Raw records:
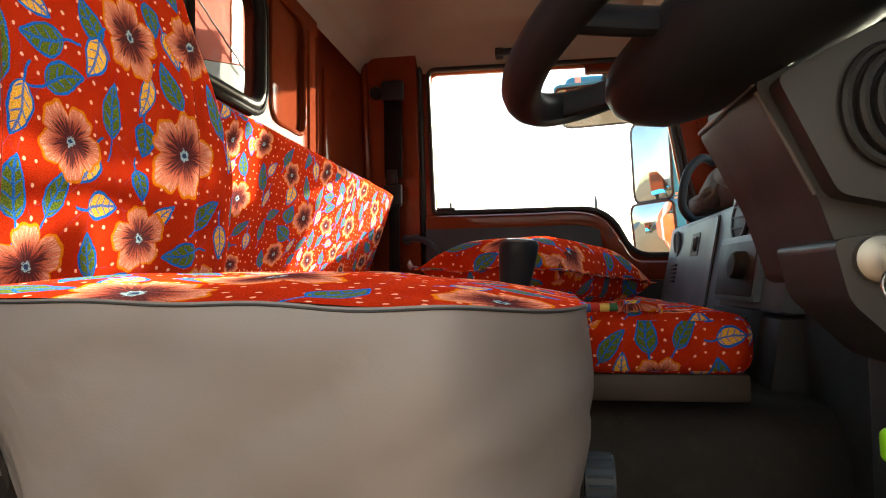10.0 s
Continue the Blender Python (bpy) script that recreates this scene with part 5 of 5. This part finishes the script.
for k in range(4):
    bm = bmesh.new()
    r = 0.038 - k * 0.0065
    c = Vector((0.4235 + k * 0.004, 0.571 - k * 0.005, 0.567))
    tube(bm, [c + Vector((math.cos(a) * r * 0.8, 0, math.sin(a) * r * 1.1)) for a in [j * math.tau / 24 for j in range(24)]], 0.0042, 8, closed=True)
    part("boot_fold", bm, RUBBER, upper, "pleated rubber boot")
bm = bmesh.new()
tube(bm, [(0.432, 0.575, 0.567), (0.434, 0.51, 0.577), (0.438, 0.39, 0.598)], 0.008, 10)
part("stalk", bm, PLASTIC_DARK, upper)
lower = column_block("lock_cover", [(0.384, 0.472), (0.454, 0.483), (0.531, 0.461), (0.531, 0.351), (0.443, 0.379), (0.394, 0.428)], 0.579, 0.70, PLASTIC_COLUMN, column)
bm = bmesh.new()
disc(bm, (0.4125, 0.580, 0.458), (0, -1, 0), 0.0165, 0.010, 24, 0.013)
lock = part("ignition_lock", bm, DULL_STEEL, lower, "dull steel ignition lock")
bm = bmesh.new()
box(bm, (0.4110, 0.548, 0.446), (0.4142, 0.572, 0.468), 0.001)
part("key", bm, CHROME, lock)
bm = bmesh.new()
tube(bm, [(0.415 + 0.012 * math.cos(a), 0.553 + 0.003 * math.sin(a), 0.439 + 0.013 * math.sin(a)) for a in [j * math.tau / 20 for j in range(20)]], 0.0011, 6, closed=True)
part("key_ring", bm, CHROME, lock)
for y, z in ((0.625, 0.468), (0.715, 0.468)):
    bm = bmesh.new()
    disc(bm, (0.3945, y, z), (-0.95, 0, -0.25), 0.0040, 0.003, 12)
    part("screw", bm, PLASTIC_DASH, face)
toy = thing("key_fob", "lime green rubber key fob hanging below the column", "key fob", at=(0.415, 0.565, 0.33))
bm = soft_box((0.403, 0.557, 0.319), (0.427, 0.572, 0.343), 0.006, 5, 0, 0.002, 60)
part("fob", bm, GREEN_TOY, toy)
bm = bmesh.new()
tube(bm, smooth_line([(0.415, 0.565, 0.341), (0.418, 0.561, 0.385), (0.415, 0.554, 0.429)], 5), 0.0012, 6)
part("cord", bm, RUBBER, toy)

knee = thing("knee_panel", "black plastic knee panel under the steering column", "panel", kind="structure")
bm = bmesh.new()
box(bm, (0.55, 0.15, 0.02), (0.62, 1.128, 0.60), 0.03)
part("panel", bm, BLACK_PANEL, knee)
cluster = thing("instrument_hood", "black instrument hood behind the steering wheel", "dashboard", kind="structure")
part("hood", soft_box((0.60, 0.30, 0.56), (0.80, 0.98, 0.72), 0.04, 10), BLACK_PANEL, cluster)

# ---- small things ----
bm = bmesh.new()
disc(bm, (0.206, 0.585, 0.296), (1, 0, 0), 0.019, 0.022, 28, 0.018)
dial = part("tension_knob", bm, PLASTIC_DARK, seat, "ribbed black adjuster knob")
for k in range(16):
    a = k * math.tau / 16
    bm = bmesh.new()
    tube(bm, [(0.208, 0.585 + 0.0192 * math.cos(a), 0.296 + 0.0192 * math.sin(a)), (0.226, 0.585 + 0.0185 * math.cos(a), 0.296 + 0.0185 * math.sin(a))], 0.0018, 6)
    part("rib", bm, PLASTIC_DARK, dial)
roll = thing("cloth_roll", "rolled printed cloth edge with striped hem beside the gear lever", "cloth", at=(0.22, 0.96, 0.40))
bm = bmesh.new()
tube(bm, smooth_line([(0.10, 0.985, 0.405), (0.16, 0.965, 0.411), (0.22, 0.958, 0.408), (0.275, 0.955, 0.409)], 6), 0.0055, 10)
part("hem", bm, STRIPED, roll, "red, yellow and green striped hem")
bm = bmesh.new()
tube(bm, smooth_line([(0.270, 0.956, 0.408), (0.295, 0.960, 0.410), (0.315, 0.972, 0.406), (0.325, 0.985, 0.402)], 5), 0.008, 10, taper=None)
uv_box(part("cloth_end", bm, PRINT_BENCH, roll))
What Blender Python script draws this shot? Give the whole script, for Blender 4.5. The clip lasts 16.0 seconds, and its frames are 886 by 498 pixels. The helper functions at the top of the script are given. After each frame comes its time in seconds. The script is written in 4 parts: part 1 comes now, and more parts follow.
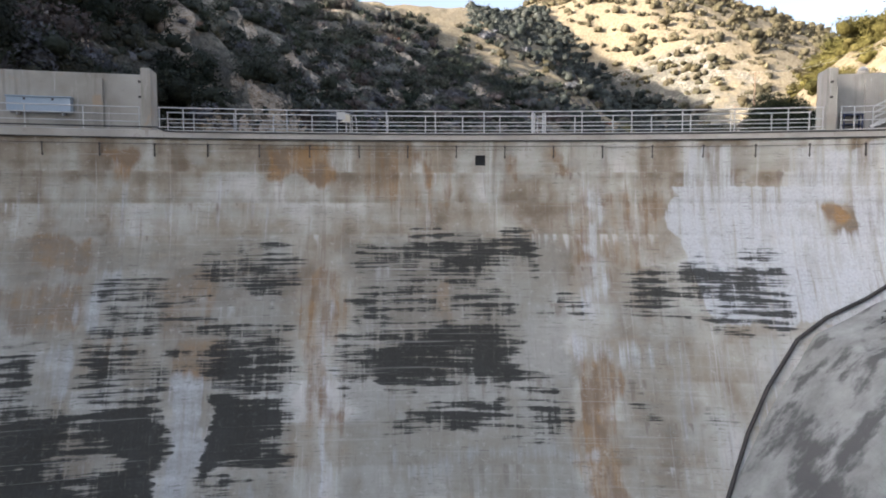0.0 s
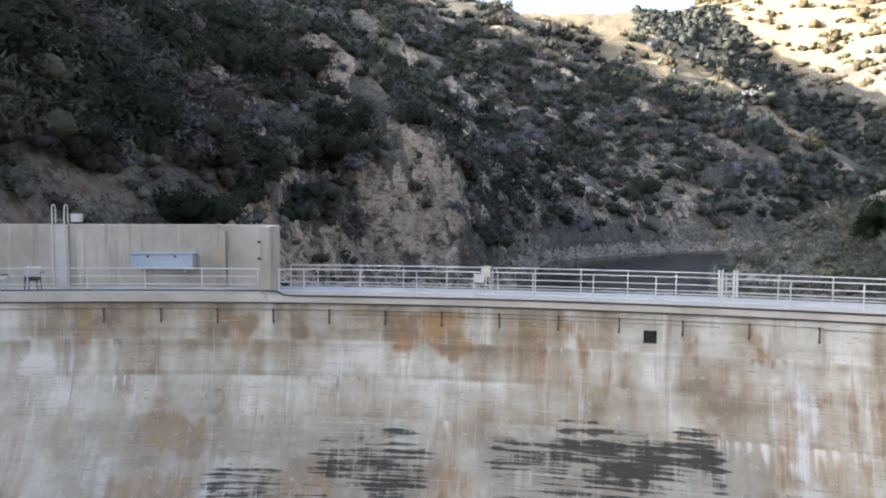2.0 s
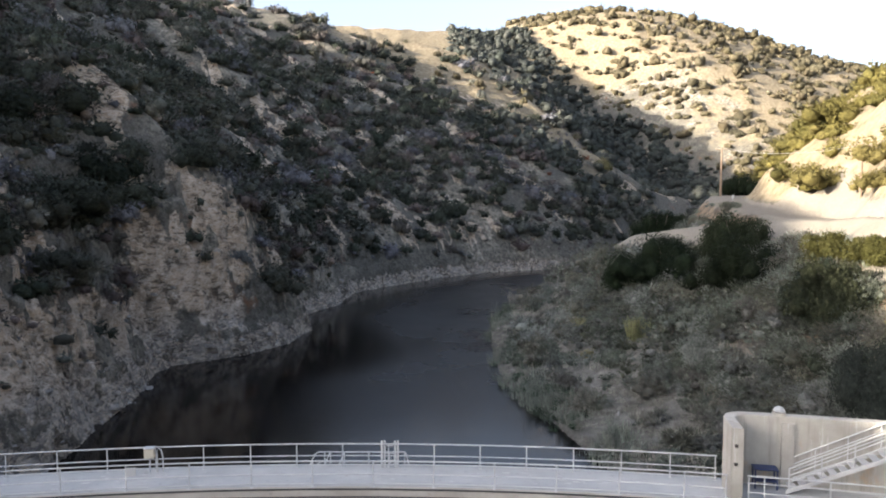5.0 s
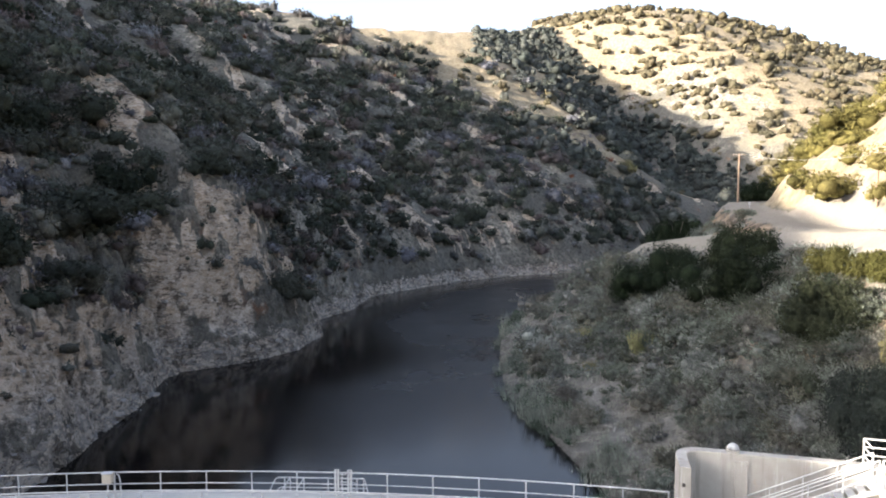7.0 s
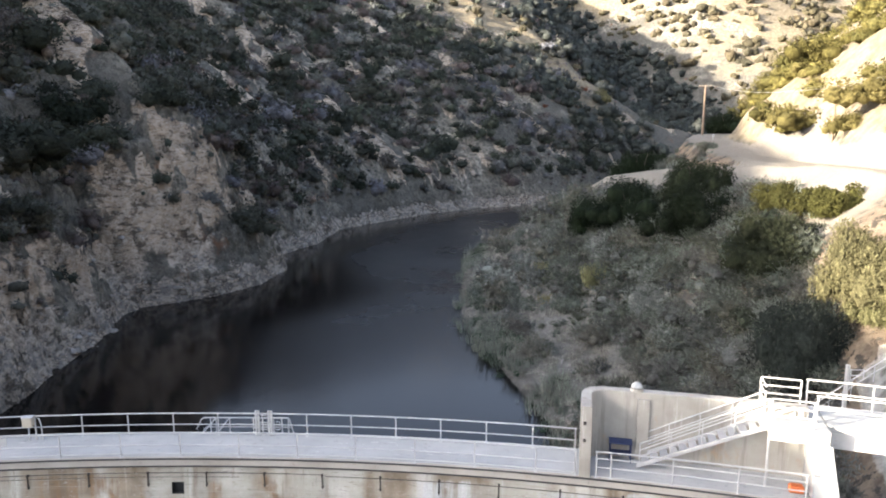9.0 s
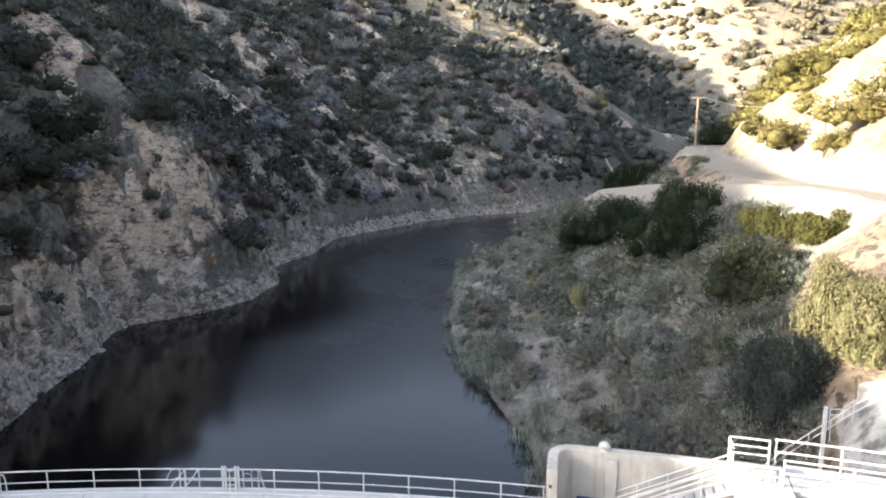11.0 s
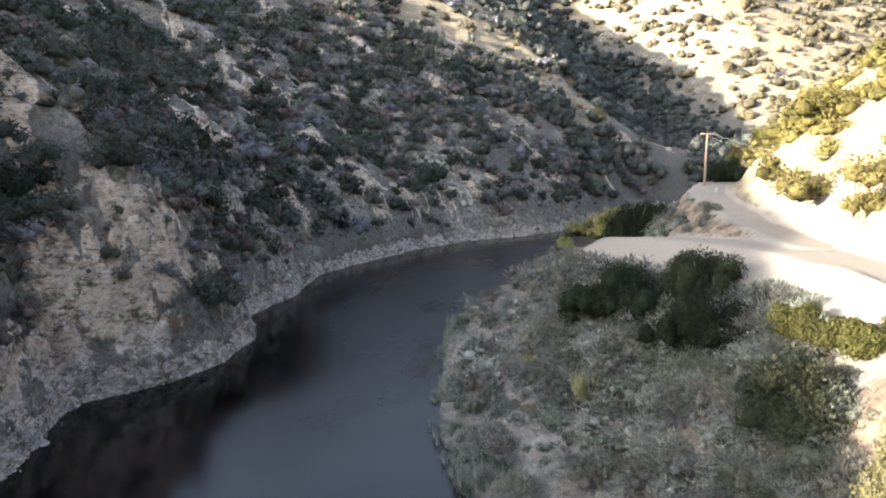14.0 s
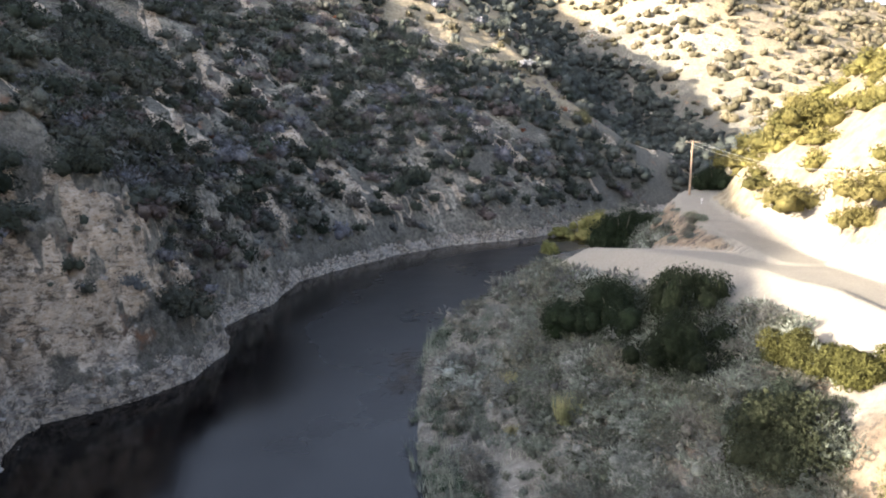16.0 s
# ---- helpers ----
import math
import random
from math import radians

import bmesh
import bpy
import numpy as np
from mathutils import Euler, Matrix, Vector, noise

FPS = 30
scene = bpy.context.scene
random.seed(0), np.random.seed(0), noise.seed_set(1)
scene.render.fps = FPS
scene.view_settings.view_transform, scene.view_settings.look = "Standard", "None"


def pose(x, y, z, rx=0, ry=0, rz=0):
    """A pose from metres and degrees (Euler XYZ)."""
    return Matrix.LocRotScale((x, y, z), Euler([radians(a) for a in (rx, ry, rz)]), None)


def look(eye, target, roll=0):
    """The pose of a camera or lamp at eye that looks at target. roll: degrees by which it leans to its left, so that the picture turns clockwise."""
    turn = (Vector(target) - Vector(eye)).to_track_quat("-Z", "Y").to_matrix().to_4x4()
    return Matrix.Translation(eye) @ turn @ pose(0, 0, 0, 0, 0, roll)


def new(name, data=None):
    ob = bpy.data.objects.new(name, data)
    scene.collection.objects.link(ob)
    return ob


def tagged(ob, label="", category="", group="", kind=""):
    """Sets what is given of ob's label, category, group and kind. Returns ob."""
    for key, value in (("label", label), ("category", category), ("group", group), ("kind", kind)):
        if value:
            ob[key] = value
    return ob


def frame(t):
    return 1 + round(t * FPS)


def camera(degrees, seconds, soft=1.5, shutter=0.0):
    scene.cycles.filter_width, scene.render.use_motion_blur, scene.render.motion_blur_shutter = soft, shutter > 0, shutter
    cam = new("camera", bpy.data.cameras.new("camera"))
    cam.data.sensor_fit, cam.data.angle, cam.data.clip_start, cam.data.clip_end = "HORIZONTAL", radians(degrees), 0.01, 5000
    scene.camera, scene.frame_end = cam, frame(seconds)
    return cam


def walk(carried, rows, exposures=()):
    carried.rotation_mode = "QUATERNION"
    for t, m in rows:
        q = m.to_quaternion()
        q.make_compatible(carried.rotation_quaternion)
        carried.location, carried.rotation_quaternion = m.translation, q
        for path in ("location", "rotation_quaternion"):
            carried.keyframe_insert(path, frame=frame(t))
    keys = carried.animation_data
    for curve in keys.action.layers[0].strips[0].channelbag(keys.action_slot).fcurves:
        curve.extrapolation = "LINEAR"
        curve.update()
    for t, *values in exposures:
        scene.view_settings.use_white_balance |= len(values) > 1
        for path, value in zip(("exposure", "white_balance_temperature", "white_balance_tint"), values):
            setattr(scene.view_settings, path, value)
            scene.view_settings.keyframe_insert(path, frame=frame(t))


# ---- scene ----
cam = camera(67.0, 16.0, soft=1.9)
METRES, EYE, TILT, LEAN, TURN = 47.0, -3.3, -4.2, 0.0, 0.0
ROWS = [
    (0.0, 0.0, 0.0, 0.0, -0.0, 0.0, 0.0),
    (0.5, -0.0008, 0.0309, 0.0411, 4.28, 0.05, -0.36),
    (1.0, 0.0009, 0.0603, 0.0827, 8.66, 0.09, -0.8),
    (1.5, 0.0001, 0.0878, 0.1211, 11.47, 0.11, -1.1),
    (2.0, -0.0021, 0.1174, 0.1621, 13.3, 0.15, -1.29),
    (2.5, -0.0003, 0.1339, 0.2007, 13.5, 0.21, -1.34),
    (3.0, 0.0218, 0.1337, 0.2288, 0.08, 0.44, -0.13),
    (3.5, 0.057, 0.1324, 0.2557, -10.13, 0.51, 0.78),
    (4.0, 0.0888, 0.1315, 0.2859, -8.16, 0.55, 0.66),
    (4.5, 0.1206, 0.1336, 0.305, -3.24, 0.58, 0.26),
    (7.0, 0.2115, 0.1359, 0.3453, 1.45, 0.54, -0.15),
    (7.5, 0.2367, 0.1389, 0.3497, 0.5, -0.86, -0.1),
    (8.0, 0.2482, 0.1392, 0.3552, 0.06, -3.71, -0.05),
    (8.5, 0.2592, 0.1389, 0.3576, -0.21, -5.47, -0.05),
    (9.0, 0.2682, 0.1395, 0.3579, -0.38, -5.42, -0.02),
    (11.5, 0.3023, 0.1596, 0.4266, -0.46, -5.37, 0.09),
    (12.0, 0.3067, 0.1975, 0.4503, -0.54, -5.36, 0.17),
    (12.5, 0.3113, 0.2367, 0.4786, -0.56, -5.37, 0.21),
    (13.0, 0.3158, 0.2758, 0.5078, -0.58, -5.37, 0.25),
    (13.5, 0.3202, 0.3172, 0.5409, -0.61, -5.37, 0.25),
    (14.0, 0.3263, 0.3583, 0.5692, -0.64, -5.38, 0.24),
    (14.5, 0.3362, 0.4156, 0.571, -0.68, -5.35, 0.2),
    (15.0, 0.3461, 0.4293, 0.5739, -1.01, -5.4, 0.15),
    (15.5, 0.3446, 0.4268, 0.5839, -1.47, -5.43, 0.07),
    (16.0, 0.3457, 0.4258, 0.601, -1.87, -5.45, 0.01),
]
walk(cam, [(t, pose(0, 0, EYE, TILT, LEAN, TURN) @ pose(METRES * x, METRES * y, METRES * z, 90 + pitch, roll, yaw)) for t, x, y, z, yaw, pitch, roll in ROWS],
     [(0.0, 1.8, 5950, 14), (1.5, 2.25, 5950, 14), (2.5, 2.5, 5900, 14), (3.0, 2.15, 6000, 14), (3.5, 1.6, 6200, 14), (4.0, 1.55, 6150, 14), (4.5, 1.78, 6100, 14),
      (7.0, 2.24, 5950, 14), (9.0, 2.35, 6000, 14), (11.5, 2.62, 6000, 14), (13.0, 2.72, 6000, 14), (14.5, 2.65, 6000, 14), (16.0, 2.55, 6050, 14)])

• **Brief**
Transcribe each line of the data above, unaltered, from the one where "radians(degrees), 0.01, 5000" appears to the one where "q.make_compatible(carried.rotation_quaternion)" appears, inclusive of both.

• **Solution to this task**
    cam.data.sensor_fit, cam.data.angle, cam.data.clip_start, cam.data.clip_end = "HORIZONTAL", radians(degrees), 0.01, 5000
    scene.camera, scene.frame_end = cam, frame(seconds)
    return cam


def walk(carried, rows, exposures=()):
    carried.rotation_mode = "QUATERNION"
    for t, m in rows:
        q = m.to_quaternion()
        q.make_compatible(carried.rotation_quaternion)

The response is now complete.